Possible Solution 3: Multiple writing system

  • Have multiple articles in different scripts about the same topic. For example, have multiple articles about India in Konkani Wikipedia - one in Devanagari script, another in Roman script and yet another in Kannada script.
  • Some of the other wikis considering to adopt multiple writing system in the near future are Korean and Javanese Wikipedia.
  • This could be the short term solution for Konkani Wikipedia. It is something that is currently being used in Konkani Wikipedia in incubation and might also prove to be one of the best solutions for live Konkani Wikipedia project.

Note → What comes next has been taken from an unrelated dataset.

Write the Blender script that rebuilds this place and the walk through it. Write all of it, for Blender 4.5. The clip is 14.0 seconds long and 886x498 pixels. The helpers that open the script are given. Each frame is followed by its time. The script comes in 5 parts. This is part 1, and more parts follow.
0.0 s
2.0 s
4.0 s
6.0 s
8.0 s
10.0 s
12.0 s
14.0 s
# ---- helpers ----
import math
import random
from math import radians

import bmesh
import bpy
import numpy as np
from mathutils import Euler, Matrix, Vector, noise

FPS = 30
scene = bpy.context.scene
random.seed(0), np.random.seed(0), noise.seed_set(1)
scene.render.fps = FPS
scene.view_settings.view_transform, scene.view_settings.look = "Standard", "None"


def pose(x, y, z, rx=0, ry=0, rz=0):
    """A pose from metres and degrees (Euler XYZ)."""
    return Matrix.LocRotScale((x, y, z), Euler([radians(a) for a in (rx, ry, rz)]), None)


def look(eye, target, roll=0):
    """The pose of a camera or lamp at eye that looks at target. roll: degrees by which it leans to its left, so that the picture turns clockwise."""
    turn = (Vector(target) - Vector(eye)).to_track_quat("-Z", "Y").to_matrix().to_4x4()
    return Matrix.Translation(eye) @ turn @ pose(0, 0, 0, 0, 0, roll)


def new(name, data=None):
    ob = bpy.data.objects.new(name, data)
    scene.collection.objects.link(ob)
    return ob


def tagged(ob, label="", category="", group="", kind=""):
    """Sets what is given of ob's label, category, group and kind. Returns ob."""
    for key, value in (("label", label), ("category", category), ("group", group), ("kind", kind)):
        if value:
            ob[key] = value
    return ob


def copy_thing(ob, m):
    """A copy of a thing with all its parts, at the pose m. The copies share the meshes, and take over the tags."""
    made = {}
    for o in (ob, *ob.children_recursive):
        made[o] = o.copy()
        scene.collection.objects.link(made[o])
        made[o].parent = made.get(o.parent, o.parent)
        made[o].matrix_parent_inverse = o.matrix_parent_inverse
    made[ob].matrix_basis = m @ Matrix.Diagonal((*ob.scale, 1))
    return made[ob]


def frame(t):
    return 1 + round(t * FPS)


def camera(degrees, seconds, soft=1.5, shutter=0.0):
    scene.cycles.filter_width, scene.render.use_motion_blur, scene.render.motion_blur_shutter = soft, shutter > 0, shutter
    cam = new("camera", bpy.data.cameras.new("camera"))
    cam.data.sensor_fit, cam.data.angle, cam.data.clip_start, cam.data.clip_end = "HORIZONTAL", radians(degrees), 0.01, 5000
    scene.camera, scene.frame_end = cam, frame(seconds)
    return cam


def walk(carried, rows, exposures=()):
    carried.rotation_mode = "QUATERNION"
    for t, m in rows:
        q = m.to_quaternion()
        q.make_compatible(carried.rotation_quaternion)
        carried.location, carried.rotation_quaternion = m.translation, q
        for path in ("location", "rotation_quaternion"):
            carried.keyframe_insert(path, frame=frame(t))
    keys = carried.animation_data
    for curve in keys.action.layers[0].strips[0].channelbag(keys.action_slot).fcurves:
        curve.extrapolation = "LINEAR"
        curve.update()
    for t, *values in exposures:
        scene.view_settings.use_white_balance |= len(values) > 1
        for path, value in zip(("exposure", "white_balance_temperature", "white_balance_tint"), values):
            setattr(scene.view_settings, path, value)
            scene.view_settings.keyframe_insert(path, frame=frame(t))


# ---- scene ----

Possible Solution 4: Create separate wikis for each script

  • Create separate wikis for each script, at least those which prove to be active.
  • Separate wikis were created for Punjabi-Gurmukhi and Punjabi-Shahmukhi.
  • This could potentially be the long term solution for Konkani Wikipedia i.e. to have different Wikis for each active writing system - Konkani-Roman, Konkani-Devanagari and Konkani-Kannada. If there is an intersted active community to create content for a particular script; we could push that to a new project in due course of time. As things stand, the Roman script has been active in the recent past, followed by Devanagari and Kannada in that order.

Mitigation or consensus building: The community needs to reach consensus on how to deal with this issue. The best short term solution seems to be having multiple writing systems in the same Konkani Wikipedia project. However, in the long run we could evaluate the option of creating separate wikis for each script, at least those which prove to be active.

[1]. Garry, Jane, & Rubino, Carl. (Ed.). (2001). Facts about the world's languages: an encyclopedia of the world's major languages, past and present. New York & Dublin: A New England Publishing Associates Book.